In a very recent application, Brandice Canes-Wrone et al. examine the role of uncertainty in producing political business cycles, and find that policy uncertainty leads businesses and households to postpone important economic decisions, leading to what they call a reverse political business cycle. A reverse political business cycle is the opposite of the opportunistic political business cycle developed in the previous literature, and entails pre-election economic declines. Following a similar route as Alt and Lassen, they test their hypotheses specifically amongst OECD countries, although they test in ten rather than seventeen. They discuss formal models, both of their own construction as well as in the literature, and conclude that regardless of the specifics of the formalization, uncertainty induces a reduction in investment that is costly to reduce, or what they call irreversible investment. Their theory, which applies strictly to the OECD, predicts that we should observe periods of economic decline prior to elections, depending on the competitiveness of the election and the polarization of the system. However, because their theory makes predicts about only certain parts of the economy-- those dominated by irreversible investment-- their theory allows for the existence of other types of political business cycles to exist simultaneously, in other parts of the economy, such as total GDP and other sectors of the economy.

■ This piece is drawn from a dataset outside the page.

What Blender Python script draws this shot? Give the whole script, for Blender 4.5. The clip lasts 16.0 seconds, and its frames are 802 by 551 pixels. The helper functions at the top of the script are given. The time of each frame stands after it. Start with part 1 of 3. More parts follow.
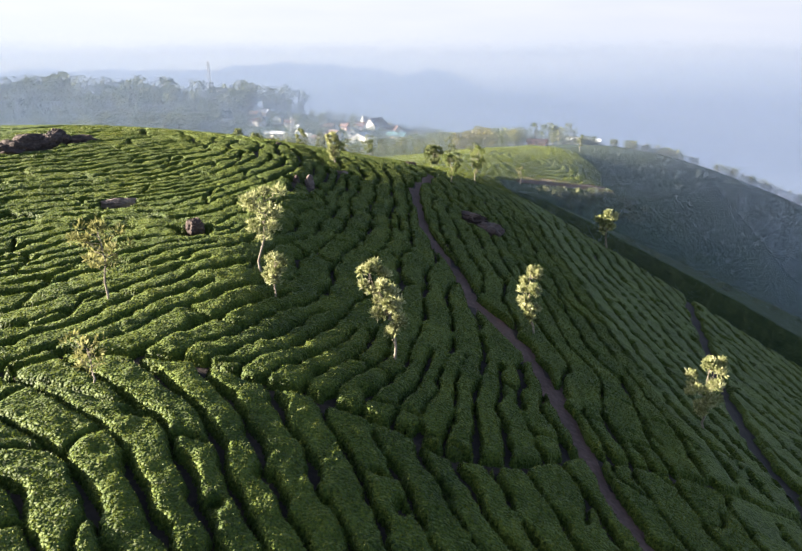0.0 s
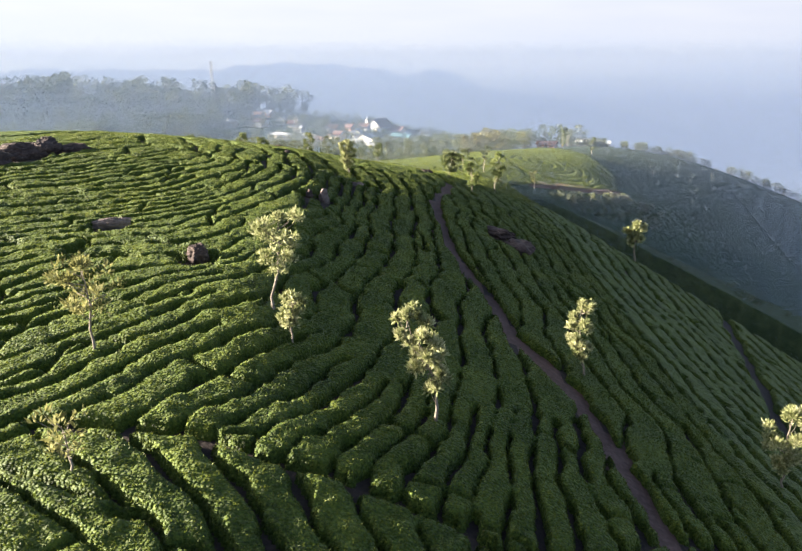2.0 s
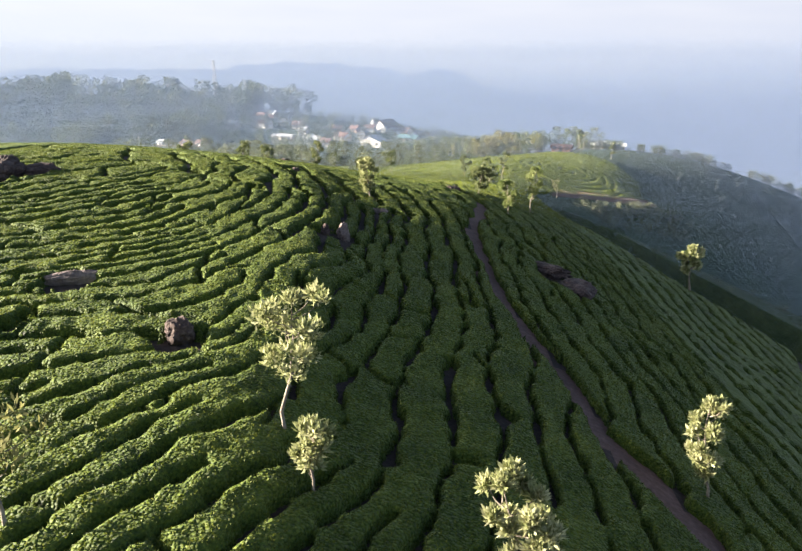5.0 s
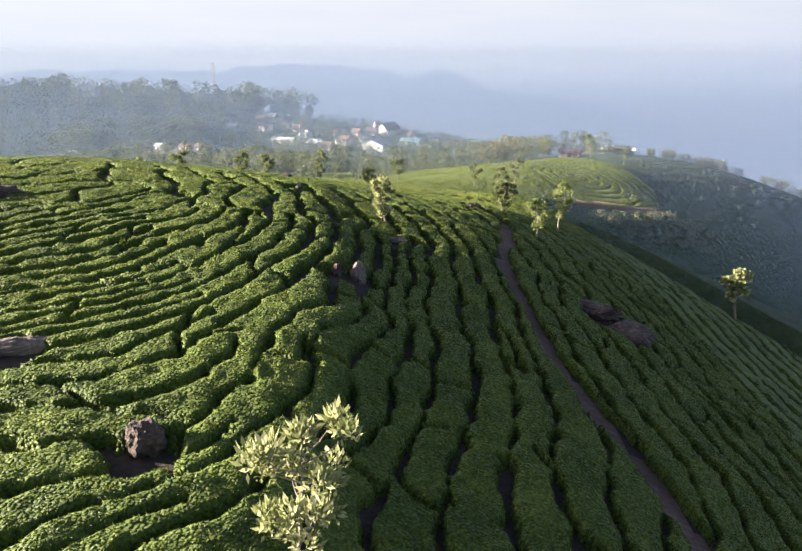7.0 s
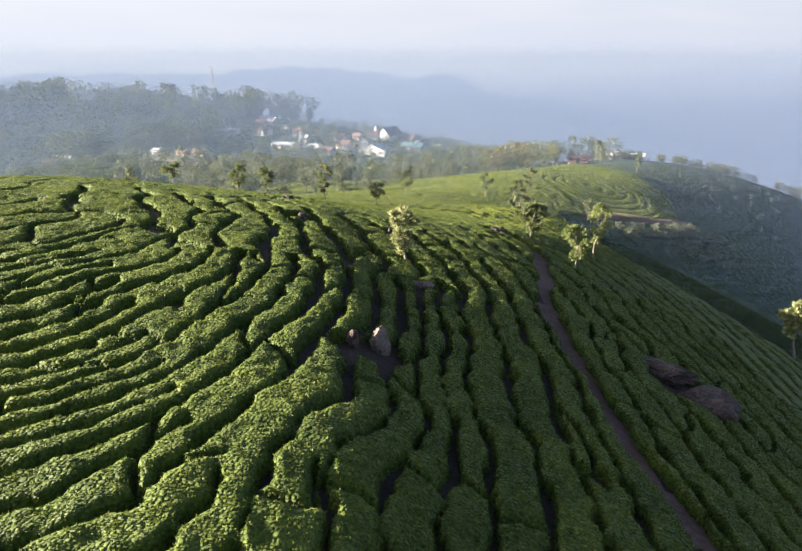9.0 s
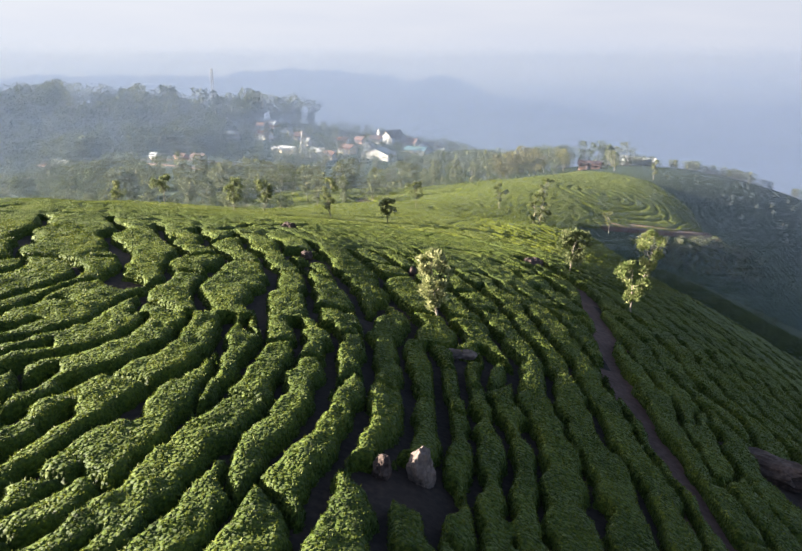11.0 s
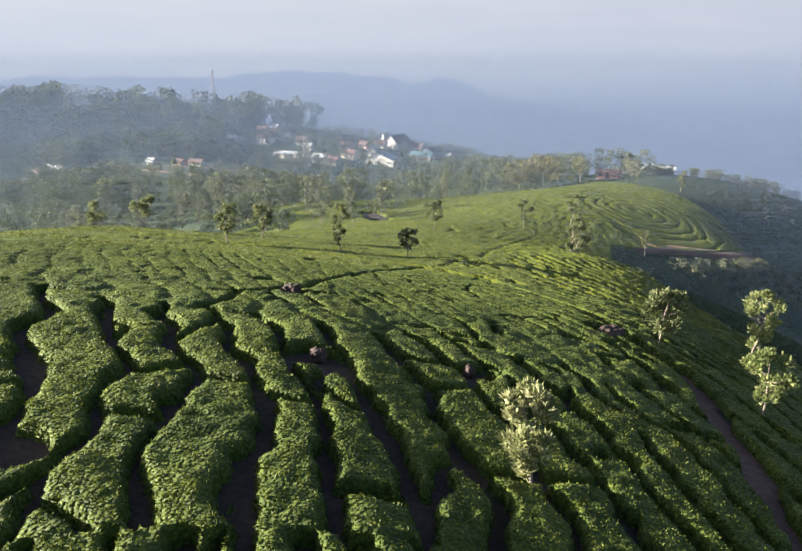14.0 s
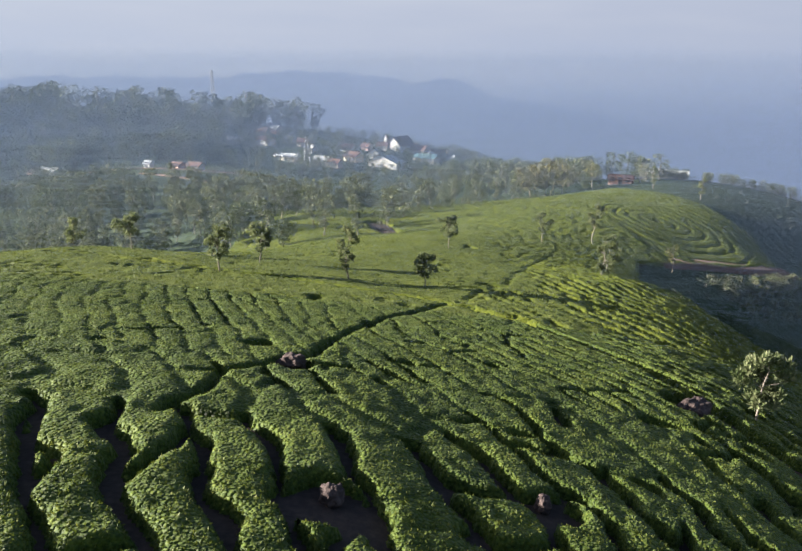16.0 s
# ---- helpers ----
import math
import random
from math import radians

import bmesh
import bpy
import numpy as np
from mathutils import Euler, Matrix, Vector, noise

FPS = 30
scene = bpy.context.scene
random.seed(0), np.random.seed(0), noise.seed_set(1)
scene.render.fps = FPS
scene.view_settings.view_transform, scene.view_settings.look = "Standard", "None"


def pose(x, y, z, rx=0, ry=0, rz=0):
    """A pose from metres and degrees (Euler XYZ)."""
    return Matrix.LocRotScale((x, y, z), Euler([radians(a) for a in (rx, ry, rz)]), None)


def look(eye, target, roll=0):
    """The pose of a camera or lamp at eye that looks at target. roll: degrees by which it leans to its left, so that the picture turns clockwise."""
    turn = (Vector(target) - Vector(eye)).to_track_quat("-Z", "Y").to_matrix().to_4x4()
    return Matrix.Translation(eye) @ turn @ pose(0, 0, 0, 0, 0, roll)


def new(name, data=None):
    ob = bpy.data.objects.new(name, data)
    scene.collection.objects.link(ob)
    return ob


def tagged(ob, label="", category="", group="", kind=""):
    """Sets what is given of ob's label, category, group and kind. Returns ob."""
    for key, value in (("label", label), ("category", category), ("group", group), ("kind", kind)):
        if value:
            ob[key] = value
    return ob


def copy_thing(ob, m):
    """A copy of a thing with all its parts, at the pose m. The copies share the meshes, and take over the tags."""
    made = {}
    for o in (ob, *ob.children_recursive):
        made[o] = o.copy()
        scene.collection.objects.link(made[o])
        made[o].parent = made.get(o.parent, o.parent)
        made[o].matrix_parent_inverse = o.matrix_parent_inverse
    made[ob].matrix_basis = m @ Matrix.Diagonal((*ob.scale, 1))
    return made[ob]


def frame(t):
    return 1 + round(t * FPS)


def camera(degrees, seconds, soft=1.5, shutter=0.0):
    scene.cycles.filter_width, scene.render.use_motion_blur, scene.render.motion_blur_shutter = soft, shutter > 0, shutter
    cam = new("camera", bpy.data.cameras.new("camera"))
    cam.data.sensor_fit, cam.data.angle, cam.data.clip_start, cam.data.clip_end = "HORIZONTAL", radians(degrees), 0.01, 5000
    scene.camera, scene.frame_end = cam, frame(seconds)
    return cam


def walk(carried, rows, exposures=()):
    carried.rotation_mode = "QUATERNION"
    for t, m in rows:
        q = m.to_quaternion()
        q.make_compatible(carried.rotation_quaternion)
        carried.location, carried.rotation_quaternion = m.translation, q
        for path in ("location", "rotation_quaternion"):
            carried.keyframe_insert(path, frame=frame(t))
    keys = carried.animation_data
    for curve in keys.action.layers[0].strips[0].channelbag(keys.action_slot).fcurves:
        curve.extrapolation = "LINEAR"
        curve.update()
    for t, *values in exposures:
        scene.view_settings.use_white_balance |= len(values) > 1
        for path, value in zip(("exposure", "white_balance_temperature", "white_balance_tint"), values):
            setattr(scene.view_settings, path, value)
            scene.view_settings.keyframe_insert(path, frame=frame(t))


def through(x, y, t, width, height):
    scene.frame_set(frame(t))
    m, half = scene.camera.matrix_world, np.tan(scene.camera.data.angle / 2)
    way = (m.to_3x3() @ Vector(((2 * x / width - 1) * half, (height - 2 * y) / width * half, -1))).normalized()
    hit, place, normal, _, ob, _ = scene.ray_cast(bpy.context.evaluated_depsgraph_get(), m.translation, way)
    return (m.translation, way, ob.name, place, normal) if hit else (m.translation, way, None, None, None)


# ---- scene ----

To test their theory, they collect and analyze quarterly data on nongovernmental gross fixed capital formation (GFCF). Fixed capital formation refers to things that are big, expensive, and hard to undo, hard to move, or hard to sell at anything but fire-sale prices in case of adverse policy shifts, such as machinery, heavy equipment, or construction. GFCF includes both household and business fixed capital investments, and they suggest that because businesses are likely to delay investment in the face of electoral uncertainty, households may follow their cue without knowing why the investments are being delayed. This is in a footnote and not expanded upon in any depth, but I suspect this is because pay cuts, or lack of raises, follows from the delayed business investment, which would lead to households being largely unable to make large investments. The year-over-year growth or decline in the GFCF serves as their dependent variable. They measure polarization based on manifesto scaling of a party's position on various dimensions including state involvement in the economy, the minimum being 0.01 in Germany in 1992 and the maximum being "greater than 5" in Australia in 1976. (Unfortunately, it's unclear if this measure of polarization meshes with Alt and Lassen's measure, because Alt and Lassen don't mention years in their descriptive statistics.) Rather than use the direct scores on this model, they create dummy variables for above average polarization and below average polarization. They base their measure of competitiveness on survey data, and again create dummy variables for above and below average competitiveness. They control for other economic conditions and, to address Hibbs, they control for partisanship. Ultimately, their analysis finds evidence, across a variety of model specifications, that fixed capital investment drops when partisanship, competitiveness, or both are high, and not otherwise. In addition, they find that if GFCF is removed from GDP, there is evidence that opportunistic per-election political business cycles exist.